• Exercise task:
Retype the lines beneath this one, from the first through the line containing "evergreen oak standing". Pictures are left out.

• Information supplied:
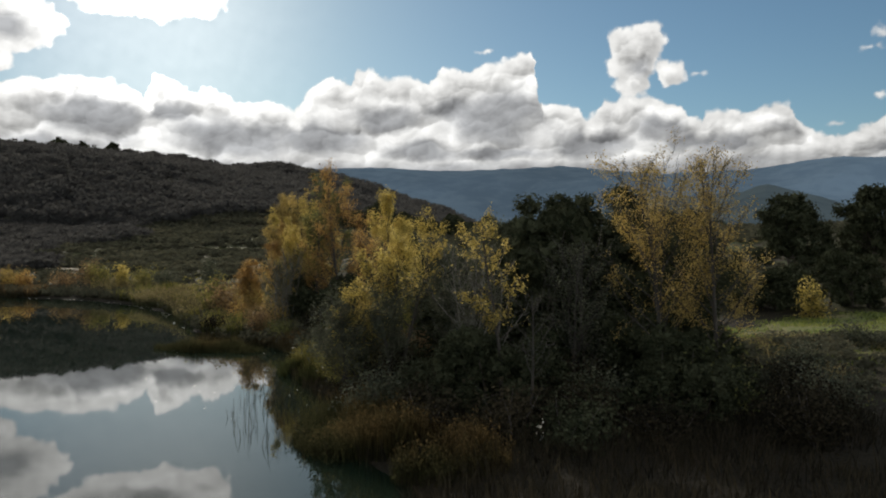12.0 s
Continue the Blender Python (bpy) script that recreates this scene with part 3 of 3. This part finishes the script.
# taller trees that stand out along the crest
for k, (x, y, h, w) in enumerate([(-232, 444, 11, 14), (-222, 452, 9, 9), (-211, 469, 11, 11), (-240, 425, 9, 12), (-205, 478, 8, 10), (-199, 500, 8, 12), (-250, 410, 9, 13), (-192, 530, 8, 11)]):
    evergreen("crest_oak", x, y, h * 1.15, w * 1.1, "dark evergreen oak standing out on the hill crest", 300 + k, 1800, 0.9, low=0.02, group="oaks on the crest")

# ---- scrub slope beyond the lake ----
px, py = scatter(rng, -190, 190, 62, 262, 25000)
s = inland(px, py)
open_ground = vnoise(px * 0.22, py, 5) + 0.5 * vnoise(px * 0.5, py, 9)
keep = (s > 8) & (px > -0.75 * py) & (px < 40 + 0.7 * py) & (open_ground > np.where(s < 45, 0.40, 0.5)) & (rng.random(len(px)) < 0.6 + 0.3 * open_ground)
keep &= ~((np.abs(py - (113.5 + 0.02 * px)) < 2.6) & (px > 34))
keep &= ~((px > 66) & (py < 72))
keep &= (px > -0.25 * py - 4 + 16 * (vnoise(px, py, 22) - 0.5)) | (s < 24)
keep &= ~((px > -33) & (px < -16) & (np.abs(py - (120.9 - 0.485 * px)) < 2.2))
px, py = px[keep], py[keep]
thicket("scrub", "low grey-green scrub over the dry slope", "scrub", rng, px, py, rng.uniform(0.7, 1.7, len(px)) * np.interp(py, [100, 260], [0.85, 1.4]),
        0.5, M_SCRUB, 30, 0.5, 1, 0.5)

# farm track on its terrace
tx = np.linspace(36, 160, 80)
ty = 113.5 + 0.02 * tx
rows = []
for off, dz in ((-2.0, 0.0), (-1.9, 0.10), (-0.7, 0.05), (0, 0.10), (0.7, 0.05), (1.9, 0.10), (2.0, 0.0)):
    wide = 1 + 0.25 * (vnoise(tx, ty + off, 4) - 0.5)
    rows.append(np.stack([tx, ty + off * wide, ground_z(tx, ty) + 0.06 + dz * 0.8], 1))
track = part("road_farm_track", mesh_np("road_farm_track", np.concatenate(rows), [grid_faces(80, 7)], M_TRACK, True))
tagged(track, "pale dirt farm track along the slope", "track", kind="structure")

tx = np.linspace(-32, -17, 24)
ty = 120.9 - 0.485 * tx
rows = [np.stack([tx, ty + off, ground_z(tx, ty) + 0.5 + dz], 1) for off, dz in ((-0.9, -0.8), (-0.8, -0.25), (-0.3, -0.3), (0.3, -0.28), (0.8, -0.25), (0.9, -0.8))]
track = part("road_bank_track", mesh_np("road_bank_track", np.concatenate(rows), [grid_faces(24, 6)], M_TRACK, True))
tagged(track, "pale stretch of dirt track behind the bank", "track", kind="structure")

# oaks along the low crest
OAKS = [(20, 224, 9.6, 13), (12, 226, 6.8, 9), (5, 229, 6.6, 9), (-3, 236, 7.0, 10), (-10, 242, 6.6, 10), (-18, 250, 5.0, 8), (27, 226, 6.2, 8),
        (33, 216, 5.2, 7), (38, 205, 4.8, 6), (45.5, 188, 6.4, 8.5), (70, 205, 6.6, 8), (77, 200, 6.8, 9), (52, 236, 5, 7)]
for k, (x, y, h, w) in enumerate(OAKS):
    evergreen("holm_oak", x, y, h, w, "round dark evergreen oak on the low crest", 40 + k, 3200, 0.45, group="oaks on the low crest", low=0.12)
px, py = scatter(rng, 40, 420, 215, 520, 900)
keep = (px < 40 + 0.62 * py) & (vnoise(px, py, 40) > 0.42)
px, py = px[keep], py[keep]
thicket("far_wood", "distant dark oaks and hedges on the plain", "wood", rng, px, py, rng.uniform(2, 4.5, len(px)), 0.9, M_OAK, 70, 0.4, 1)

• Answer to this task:
12.0 s
Continue the Blender Python (bpy) script that recreates this scene with part 3 of 3. This part finishes the script.
# taller trees that stand out along the crest
for k, (x, y, h, w) in enumerate([(-232, 444, 11, 14), (-222, 452, 9, 9), (-211, 469, 11, 11), (-240, 425, 9, 12), (-205, 478, 8, 10), (-199, 500, 8, 12), (-250, 410, 9, 13), (-192, 530, 8, 11)]):
    evergreen("crest_oak", x, y, h * 1.15, w * 1.1, "dark evergreen oak standing out on the hill crest", 300 + k, 1800, 0.9, low=0.02, group="oaks on the crest")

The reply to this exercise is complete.